INSTRUCTIONS FOR THE TASK:
Single out the lines that include the word "Vector". Copy them.
==============================
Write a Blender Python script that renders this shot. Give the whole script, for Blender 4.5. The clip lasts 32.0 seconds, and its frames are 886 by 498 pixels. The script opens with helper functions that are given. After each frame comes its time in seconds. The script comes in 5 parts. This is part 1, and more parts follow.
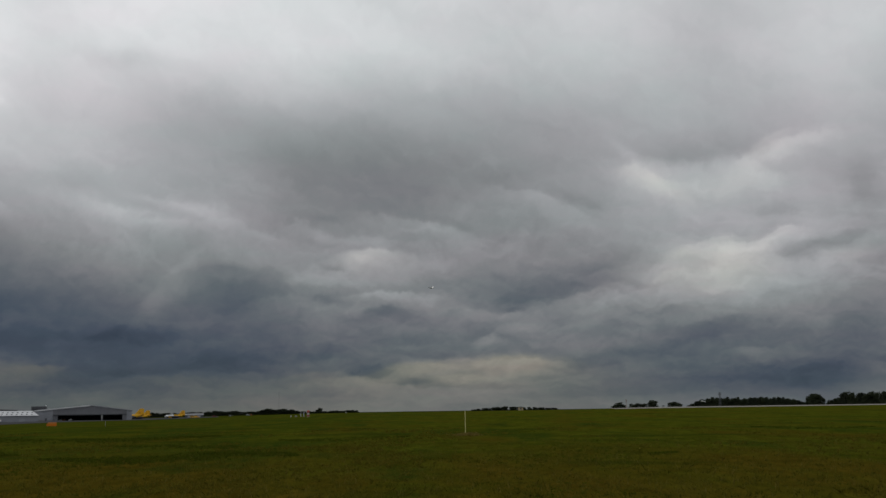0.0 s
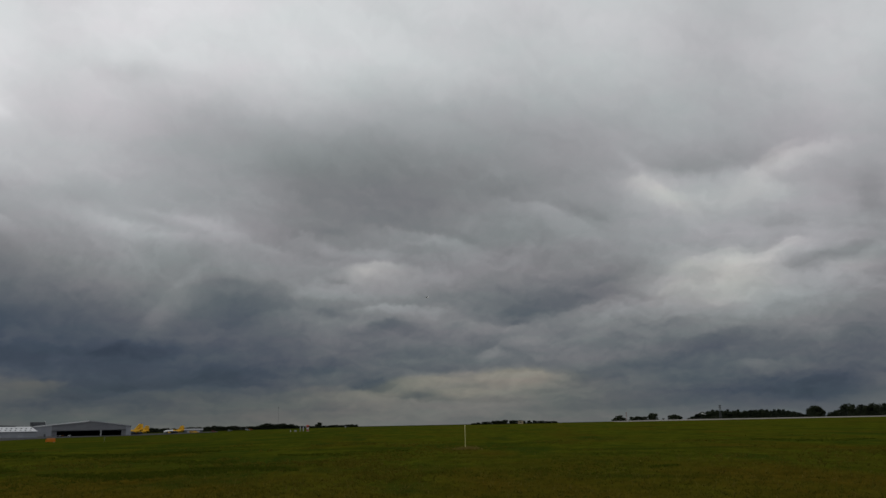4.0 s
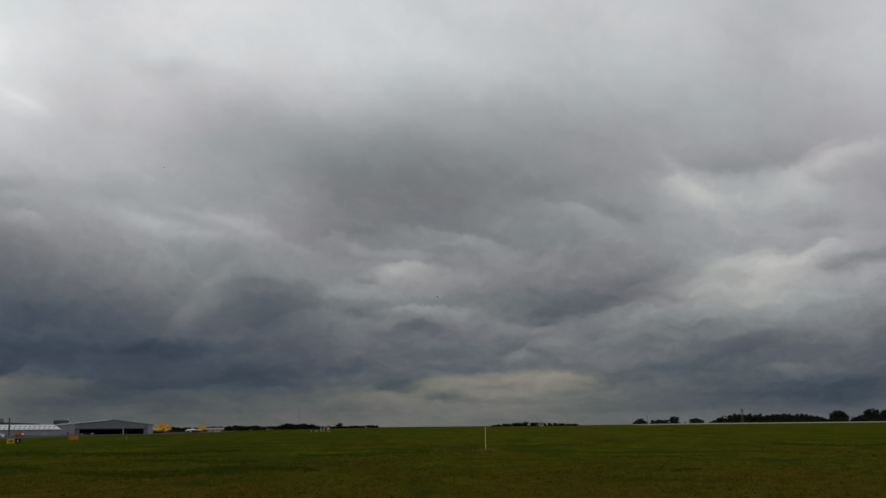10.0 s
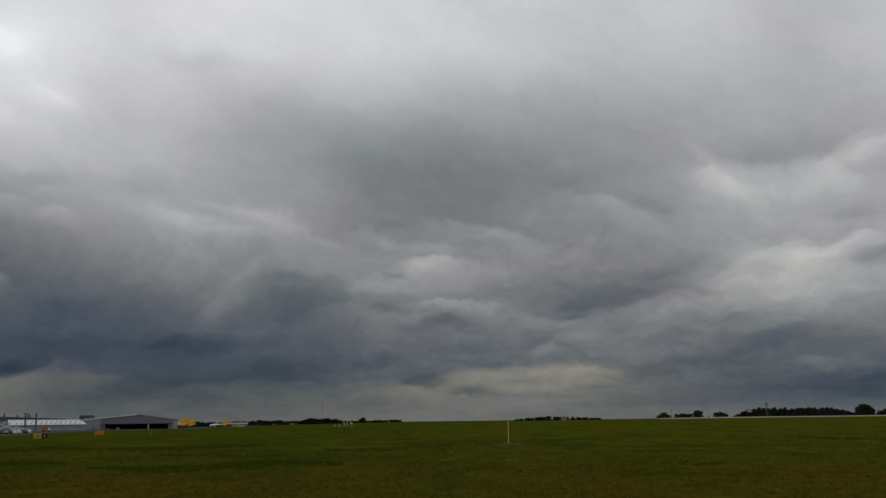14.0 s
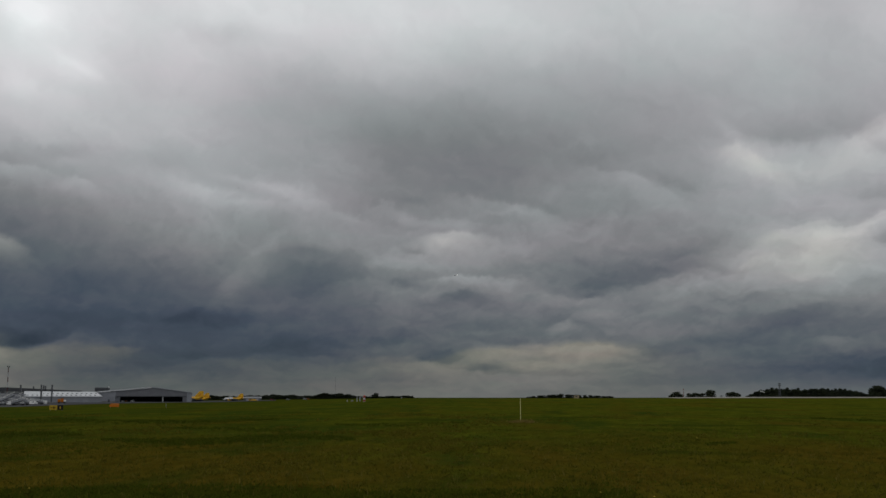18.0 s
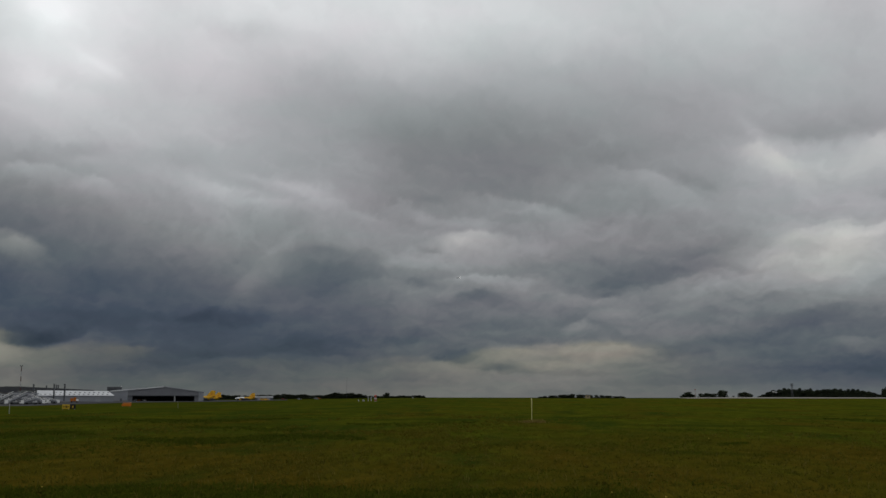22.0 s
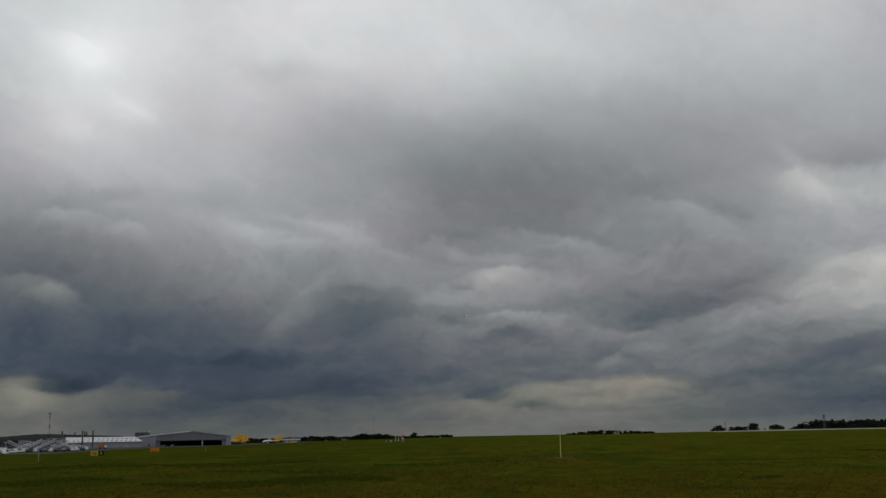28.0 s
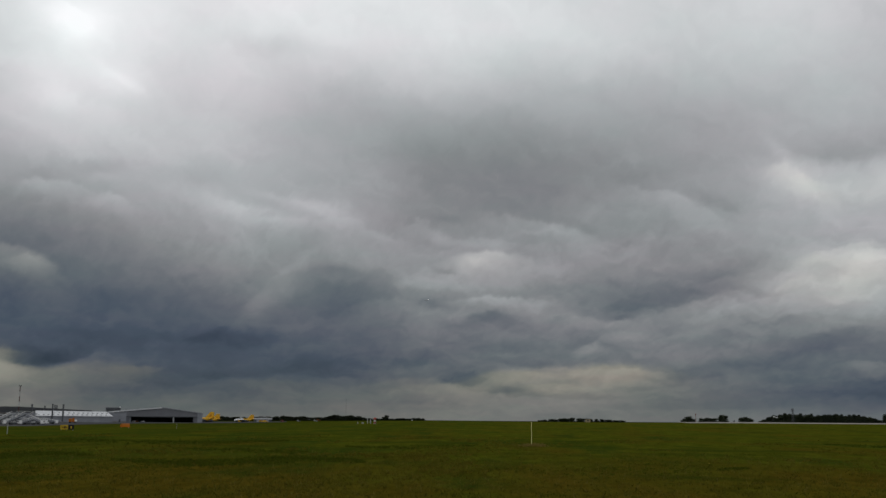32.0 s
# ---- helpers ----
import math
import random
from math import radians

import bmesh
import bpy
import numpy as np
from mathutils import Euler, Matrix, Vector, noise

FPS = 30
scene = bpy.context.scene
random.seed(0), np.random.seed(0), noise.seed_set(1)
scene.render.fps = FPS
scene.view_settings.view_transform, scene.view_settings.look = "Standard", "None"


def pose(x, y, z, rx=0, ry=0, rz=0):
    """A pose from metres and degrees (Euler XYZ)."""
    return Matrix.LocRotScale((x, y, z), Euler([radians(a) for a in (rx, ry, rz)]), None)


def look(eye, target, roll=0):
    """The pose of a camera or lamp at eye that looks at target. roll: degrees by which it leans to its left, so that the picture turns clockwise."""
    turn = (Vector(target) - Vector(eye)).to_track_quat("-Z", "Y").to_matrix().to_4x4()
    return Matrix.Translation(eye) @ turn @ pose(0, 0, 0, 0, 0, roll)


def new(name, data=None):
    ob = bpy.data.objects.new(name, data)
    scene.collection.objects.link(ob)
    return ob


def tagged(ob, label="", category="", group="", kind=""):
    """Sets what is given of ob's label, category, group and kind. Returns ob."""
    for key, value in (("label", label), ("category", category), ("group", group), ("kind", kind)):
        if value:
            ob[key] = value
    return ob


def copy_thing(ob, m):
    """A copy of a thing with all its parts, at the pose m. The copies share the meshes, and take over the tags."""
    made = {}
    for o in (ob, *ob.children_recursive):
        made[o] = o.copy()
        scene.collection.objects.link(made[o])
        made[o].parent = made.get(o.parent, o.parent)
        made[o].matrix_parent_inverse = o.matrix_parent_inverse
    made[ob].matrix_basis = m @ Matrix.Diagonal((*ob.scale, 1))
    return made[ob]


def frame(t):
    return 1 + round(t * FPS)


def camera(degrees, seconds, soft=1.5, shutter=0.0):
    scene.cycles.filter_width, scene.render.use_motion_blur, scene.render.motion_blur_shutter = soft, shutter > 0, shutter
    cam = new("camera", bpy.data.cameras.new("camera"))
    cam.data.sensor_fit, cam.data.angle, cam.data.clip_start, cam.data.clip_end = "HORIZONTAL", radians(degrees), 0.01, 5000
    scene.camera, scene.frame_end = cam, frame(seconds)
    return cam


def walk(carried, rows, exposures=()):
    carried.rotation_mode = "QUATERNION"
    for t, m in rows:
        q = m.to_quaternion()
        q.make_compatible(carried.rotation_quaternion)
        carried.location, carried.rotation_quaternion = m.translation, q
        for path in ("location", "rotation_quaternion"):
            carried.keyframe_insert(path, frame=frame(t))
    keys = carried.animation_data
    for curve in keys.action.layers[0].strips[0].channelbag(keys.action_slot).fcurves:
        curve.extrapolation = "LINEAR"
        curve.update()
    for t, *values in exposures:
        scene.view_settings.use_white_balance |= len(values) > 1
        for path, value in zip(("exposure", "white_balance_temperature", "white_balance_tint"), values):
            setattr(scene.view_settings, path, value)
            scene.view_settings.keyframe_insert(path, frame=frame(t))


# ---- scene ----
==============================
COMPLETED EXERCISE:
from mathutils import Euler, Matrix, Vector, noise
    turn = (Vector(target) - Vector(eye)).to_track_quat("-Z", "Y").to_matrix().to_4x4()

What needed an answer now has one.